Objective
All of the listing below must be repeated word for word. Pictures are the only thing to omit.

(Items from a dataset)
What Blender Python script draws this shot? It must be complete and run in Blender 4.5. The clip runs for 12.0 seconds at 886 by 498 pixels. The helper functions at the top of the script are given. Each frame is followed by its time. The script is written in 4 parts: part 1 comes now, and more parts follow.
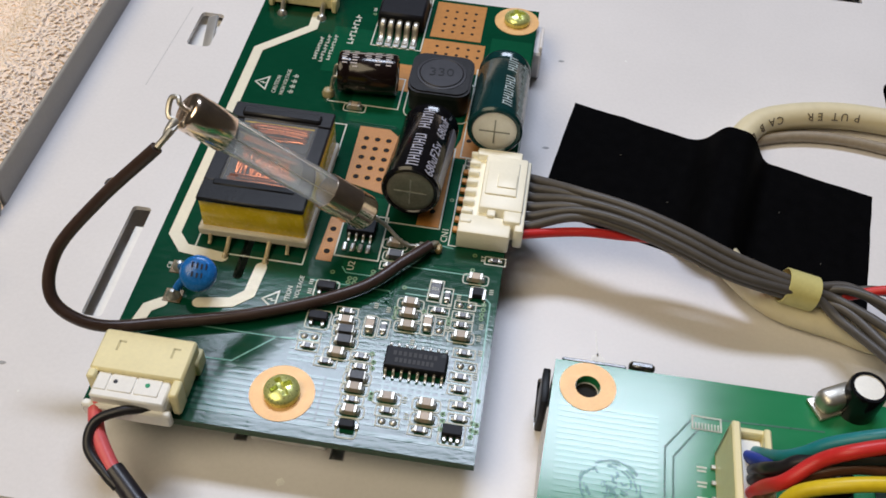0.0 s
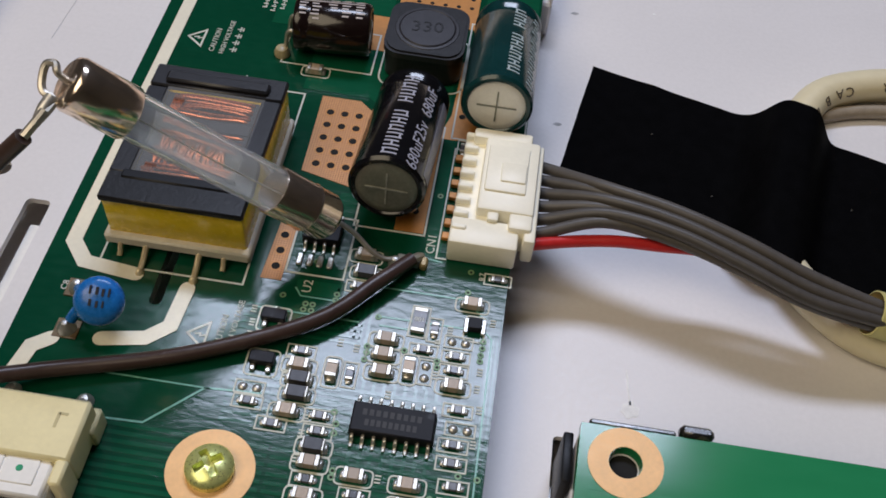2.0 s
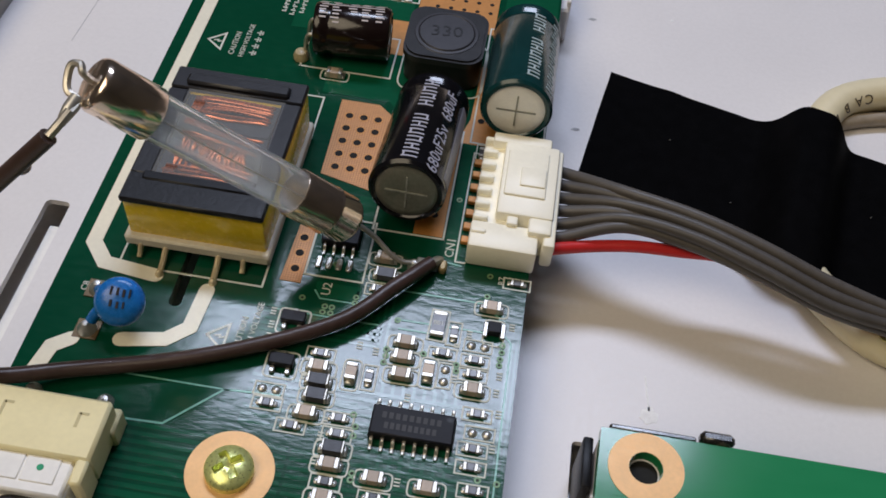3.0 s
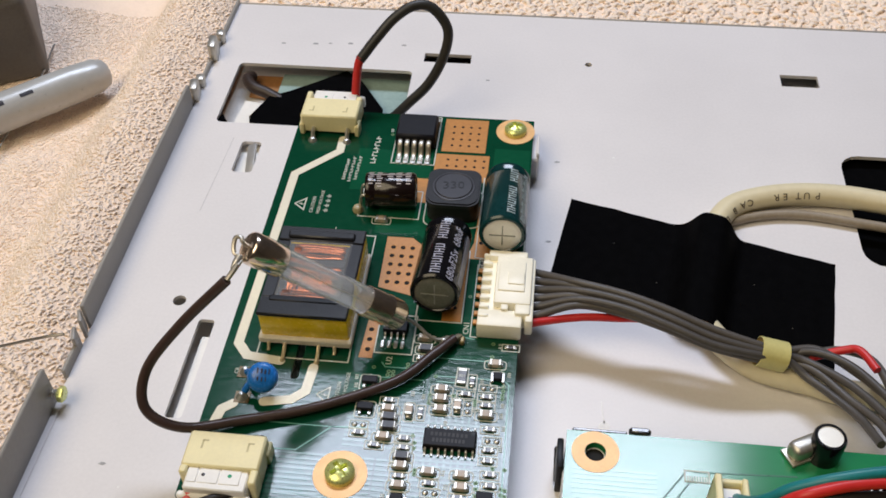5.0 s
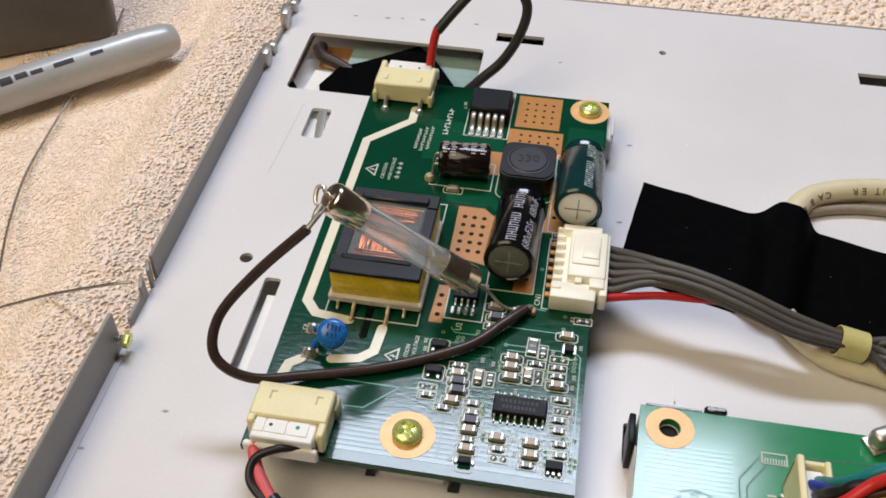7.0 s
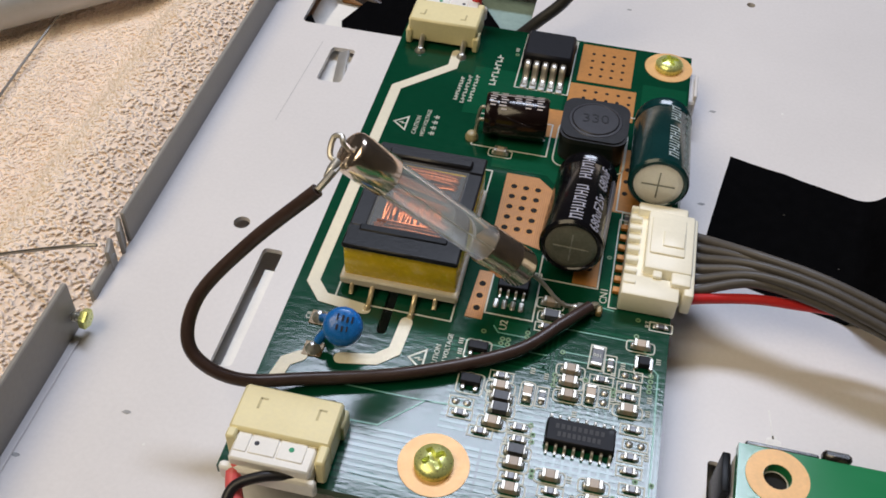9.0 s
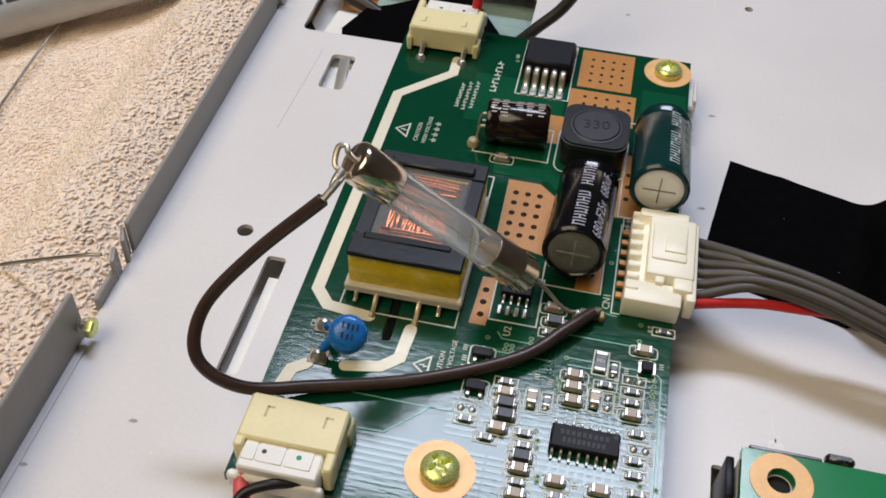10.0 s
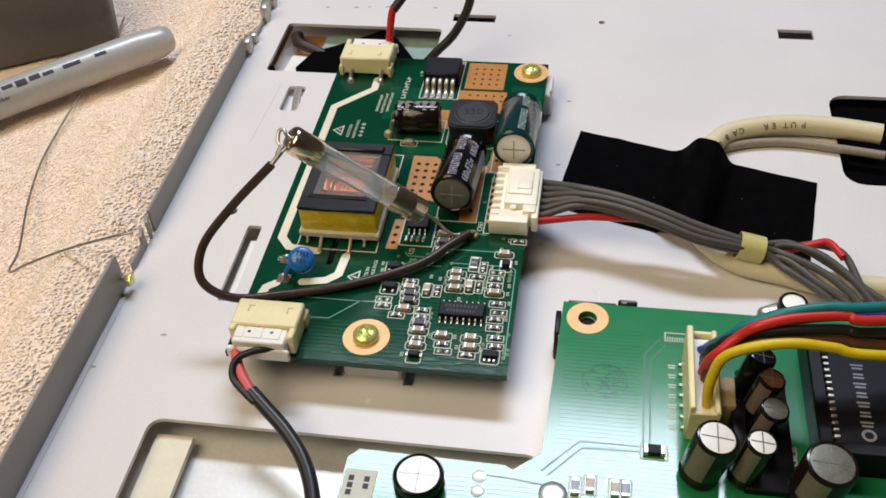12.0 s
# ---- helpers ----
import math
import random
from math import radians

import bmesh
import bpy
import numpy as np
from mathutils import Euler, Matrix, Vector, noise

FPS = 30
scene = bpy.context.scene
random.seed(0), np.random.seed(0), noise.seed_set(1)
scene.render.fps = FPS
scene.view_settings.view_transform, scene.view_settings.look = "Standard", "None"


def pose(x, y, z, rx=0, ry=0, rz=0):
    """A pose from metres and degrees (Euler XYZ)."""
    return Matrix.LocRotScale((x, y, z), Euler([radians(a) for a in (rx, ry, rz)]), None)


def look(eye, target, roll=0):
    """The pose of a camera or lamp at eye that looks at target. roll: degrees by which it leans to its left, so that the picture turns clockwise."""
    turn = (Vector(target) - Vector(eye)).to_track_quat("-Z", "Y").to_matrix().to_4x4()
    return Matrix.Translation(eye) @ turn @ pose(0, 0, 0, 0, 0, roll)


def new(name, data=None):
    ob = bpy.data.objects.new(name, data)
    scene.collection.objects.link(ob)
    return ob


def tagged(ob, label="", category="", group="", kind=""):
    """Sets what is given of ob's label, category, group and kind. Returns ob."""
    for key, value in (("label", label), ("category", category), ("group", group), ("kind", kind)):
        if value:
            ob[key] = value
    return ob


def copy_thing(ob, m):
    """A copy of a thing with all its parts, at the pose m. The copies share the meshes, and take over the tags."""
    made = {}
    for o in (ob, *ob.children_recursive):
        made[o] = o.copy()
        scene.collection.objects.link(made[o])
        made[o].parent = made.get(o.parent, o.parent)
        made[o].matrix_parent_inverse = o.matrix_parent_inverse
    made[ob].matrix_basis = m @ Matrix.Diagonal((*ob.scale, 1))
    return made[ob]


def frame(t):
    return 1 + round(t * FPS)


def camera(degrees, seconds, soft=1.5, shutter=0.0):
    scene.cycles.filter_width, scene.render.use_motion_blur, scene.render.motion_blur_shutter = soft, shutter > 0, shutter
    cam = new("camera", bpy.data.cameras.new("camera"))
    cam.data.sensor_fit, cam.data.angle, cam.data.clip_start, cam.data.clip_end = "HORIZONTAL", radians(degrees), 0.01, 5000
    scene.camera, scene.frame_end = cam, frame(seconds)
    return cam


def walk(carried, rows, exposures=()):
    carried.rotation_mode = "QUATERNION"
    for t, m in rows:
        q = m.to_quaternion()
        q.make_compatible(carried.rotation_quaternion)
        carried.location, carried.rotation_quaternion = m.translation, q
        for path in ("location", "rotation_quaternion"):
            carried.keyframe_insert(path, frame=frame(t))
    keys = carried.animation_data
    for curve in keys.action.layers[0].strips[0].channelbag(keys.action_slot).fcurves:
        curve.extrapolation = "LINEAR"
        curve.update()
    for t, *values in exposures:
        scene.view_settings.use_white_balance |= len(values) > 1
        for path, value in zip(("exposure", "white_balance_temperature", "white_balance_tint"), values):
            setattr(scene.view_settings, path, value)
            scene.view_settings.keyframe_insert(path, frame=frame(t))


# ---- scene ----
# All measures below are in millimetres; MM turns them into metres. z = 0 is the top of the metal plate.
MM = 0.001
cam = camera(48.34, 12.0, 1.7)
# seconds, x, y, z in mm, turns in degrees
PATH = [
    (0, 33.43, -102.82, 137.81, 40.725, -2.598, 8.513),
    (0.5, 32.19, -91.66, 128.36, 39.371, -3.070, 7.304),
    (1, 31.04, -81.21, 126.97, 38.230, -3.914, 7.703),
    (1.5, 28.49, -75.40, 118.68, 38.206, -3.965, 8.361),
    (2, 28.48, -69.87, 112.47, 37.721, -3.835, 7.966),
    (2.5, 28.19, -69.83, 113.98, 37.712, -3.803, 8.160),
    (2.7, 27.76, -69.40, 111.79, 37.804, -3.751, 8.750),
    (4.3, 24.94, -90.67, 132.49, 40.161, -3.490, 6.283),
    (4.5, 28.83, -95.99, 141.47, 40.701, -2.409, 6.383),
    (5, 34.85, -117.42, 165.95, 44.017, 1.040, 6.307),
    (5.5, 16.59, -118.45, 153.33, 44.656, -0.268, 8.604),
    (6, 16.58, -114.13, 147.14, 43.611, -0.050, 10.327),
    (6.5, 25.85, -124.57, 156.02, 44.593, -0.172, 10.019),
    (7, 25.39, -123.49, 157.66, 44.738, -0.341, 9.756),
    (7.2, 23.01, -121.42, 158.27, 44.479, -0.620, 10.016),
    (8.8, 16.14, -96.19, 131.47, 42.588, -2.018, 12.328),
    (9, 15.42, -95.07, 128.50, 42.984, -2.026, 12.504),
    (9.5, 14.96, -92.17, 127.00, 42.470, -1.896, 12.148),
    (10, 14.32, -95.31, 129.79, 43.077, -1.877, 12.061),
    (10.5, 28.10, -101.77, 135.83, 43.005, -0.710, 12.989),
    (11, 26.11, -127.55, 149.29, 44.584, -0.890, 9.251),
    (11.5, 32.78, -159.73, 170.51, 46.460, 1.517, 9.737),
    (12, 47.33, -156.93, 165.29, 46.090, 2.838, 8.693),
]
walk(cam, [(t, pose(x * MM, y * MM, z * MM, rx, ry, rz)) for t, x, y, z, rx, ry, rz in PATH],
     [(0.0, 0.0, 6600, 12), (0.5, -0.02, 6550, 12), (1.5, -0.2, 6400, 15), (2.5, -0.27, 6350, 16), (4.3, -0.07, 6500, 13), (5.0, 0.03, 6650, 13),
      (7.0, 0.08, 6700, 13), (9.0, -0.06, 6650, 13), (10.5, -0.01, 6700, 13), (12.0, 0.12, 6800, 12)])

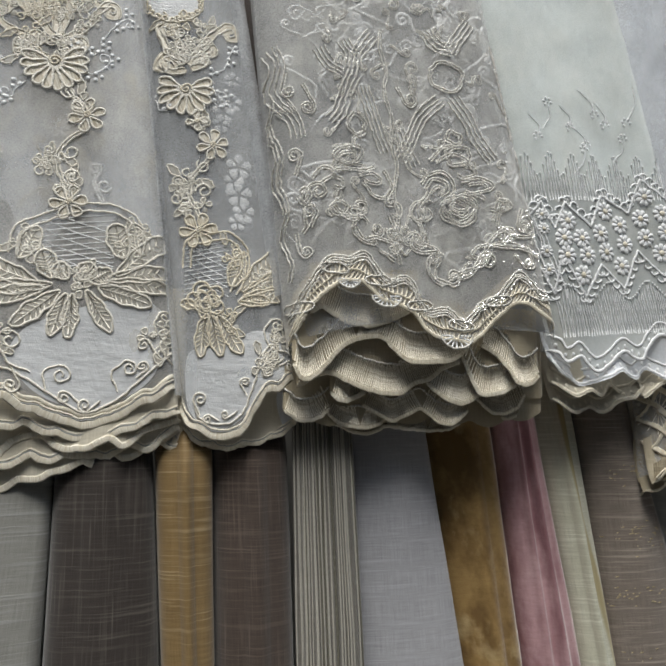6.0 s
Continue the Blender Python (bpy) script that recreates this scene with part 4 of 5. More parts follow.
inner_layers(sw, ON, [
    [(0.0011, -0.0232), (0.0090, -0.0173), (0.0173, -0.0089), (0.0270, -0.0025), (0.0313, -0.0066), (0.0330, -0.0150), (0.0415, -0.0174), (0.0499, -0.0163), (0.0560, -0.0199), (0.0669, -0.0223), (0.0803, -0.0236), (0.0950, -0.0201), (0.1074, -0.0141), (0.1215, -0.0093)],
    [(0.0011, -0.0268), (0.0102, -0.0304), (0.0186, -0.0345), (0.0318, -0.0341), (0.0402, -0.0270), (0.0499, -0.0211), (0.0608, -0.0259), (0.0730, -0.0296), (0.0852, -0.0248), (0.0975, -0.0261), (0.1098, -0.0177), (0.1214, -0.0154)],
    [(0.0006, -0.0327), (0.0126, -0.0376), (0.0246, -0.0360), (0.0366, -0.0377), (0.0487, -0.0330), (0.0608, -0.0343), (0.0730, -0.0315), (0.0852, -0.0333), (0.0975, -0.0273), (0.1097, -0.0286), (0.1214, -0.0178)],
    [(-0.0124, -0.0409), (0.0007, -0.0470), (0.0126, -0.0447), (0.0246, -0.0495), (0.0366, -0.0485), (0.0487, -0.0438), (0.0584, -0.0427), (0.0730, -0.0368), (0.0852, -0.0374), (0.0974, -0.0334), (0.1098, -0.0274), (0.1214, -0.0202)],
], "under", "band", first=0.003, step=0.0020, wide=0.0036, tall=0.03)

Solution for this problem
What Blender Python script draws this shot? It must be complete and run in Blender 4.5. The clip runs for 12.0 seconds at 886 by 498 pixels. The helper functions at the top of the script are given. Each frame is followed by its time. The script is written in 4 parts: part 1 comes now, and more parts follow.
0.0 s
2.0 s
3.0 s
5.0 s
7.0 s
9.0 s
10.0 s
12.0 s
# ---- helpers ----
import math
import random
from math import radians

import bmesh
import bpy
import numpy as np
from mathutils import Euler, Matrix, Vector, noise

FPS = 30
scene = bpy.context.scene
random.seed(0), np.random.seed(0), noise.seed_set(1)
scene.render.fps = FPS
scene.view_settings.view_transform, scene.view_settings.look = "Standard", "None"


def pose(x, y, z, rx=0, ry=0, rz=0):
    """A pose from metres and degrees (Euler XYZ)."""
    return Matrix.LocRotScale((x, y, z), Euler([radians(a) for a in (rx, ry, rz)]), None)


def look(eye, target, roll=0):
    """The pose of a camera or lamp at eye that looks at target. roll: degrees by which it leans to its left, so that the picture turns clockwise."""
    turn = (Vector(target) - Vector(eye)).to_track_quat("-Z", "Y").to_matrix().to_4x4()
    return Matrix.Translation(eye) @ turn @ pose(0, 0, 0, 0, 0, roll)


def new(name, data=None):
    ob = bpy.data.objects.new(name, data)
    scene.collection.objects.link(ob)
    return ob


def tagged(ob, label="", category="", group="", kind=""):
    """Sets what is given of ob's label, category, group and kind. Returns ob."""
    for key, value in (("label", label), ("category", category), ("group", group), ("kind", kind)):
        if value:
            ob[key] = value
    return ob


def copy_thing(ob, m):
    """A copy of a thing with all its parts, at the pose m. The copies share the meshes, and take over the tags."""
    made = {}
    for o in (ob, *ob.children_recursive):
        made[o] = o.copy()
        scene.collection.objects.link(made[o])
        made[o].parent = made.get(o.parent, o.parent)
        made[o].matrix_parent_inverse = o.matrix_parent_inverse
    made[ob].matrix_basis = m @ Matrix.Diagonal((*ob.scale, 1))
    return made[ob]


def frame(t):
    return 1 + round(t * FPS)


def camera(degrees, seconds, soft=1.5, shutter=0.0):
    scene.cycles.filter_width, scene.render.use_motion_blur, scene.render.motion_blur_shutter = soft, shutter > 0, shutter
    cam = new("camera", bpy.data.cameras.new("camera"))
    cam.data.sensor_fit, cam.data.angle, cam.data.clip_start, cam.data.clip_end = "HORIZONTAL", radians(degrees), 0.01, 5000
    scene.camera, scene.frame_end = cam, frame(seconds)
    return cam


def walk(carried, rows, exposures=()):
    carried.rotation_mode = "QUATERNION"
    for t, m in rows:
        q = m.to_quaternion()
        q.make_compatible(carried.rotation_quaternion)
        carried.location, carried.rotation_quaternion = m.translation, q
        for path in ("location", "rotation_quaternion"):
            carried.keyframe_insert(path, frame=frame(t))
    keys = carried.animation_data
    for curve in keys.action.layers[0].strips[0].channelbag(keys.action_slot).fcurves:
        curve.extrapolation = "LINEAR"
        curve.update()
    for t, *values in exposures:
        scene.view_settings.use_white_balance |= len(values) > 1
        for path, value in zip(("exposure", "white_balance_temperature", "white_balance_tint"), values):
            setattr(scene.view_settings, path, value)
            scene.view_settings.keyframe_insert(path, frame=frame(t))


# ---- scene ----
# All measures below are in millimetres; MM turns them into metres. z = 0 is the top of the metal plate.
MM = 0.001
cam = camera(48.34, 12.0, 1.7)
# seconds, x, y, z in mm, turns in degrees
PATH = [
    (0, 33.43, -102.82, 137.81, 40.725, -2.598, 8.513),
    (0.5, 32.19, -91.66, 128.36, 39.371, -3.070, 7.304),
    (1, 31.04, -81.21, 126.97, 38.230, -3.914, 7.703),
    (1.5, 28.49, -75.40, 118.68, 38.206, -3.965, 8.361),
    (2, 28.48, -69.87, 112.47, 37.721, -3.835, 7.966),
    (2.5, 28.19, -69.83, 113.98, 37.712, -3.803, 8.160),
    (2.7, 27.76, -69.40, 111.79, 37.804, -3.751, 8.750),
    (4.3, 24.94, -90.67, 132.49, 40.161, -3.490, 6.283),
    (4.5, 28.83, -95.99, 141.47, 40.701, -2.409, 6.383),
    (5, 34.85, -117.42, 165.95, 44.017, 1.040, 6.307),
    (5.5, 16.59, -118.45, 153.33, 44.656, -0.268, 8.604),
    (6, 16.58, -114.13, 147.14, 43.611, -0.050, 10.327),
    (6.5, 25.85, -124.57, 156.02, 44.593, -0.172, 10.019),
    (7, 25.39, -123.49, 157.66, 44.738, -0.341, 9.756),
    (7.2, 23.01, -121.42, 158.27, 44.479, -0.620, 10.016),
    (8.8, 16.14, -96.19, 131.47, 42.588, -2.018, 12.328),
    (9, 15.42, -95.07, 128.50, 42.984, -2.026, 12.504),
    (9.5, 14.96, -92.17, 127.00, 42.470, -1.896, 12.148),
    (10, 14.32, -95.31, 129.79, 43.077, -1.877, 12.061),
    (10.5, 28.10, -101.77, 135.83, 43.005, -0.710, 12.989),
    (11, 26.11, -127.55, 149.29, 44.584, -0.890, 9.251),
    (11.5, 32.78, -159.73, 170.51, 46.460, 1.517, 9.737),
    (12, 47.33, -156.93, 165.29, 46.090, 2.838, 8.693),
]
walk(cam, [(t, pose(x * MM, y * MM, z * MM, rx, ry, rz)) for t, x, y, z, rx, ry, rz in PATH],
     [(0.0, 0.0, 6600, 12), (0.5, -0.02, 6550, 12), (1.5, -0.2, 6400, 15), (2.5, -0.27, 6350, 16), (4.3, -0.07, 6500, 13), (5.0, 0.03, 6650, 13),
      (7.0, 0.08, 6700, 13), (9.0, -0.06, 6650, 13), (10.5, -0.01, 6700, 13), (12.0, 0.12, 6800, 12)])

6.0 s
Continue the Blender Python (bpy) script that recreates this scene with part 4 of 5. More parts follow.
inner_layers(sw, ON, [
    [(0.0011, -0.0232), (0.0090, -0.0173), (0.0173, -0.0089), (0.0270, -0.0025), (0.0313, -0.0066), (0.0330, -0.0150), (0.0415, -0.0174), (0.0499, -0.0163), (0.0560, -0.0199), (0.0669, -0.0223), (0.0803, -0.0236), (0.0950, -0.0201), (0.1074, -0.0141), (0.1215, -0.0093)],
    [(0.0011, -0.0268), (0.0102, -0.0304), (0.0186, -0.0345), (0.0318, -0.0341), (0.0402, -0.0270), (0.0499, -0.0211), (0.0608, -0.0259), (0.0730, -0.0296), (0.0852, -0.0248), (0.0975, -0.0261), (0.1098, -0.0177), (0.1214, -0.0154)],
    [(0.0006, -0.0327), (0.0126, -0.0376), (0.0246, -0.0360), (0.0366, -0.0377), (0.0487, -0.0330), (0.0608, -0.0343), (0.0730, -0.0315), (0.0852, -0.0333), (0.0975, -0.0273), (0.1097, -0.0286), (0.1214, -0.0178)],
    [(-0.0124, -0.0409), (0.0007, -0.0470), (0.0126, -0.0447), (0.0246, -0.0495), (0.0366, -0.0485), (0.0487, -0.0438), (0.0584, -0.0427), (0.0730, -0.0368), (0.0852, -0.0374), (0.0974, -0.0334), (0.1098, -0.0274), (0.1214, -0.0202)],
], "under", "band", first=0.003, step=0.0020, wide=0.0036, tall=0.03)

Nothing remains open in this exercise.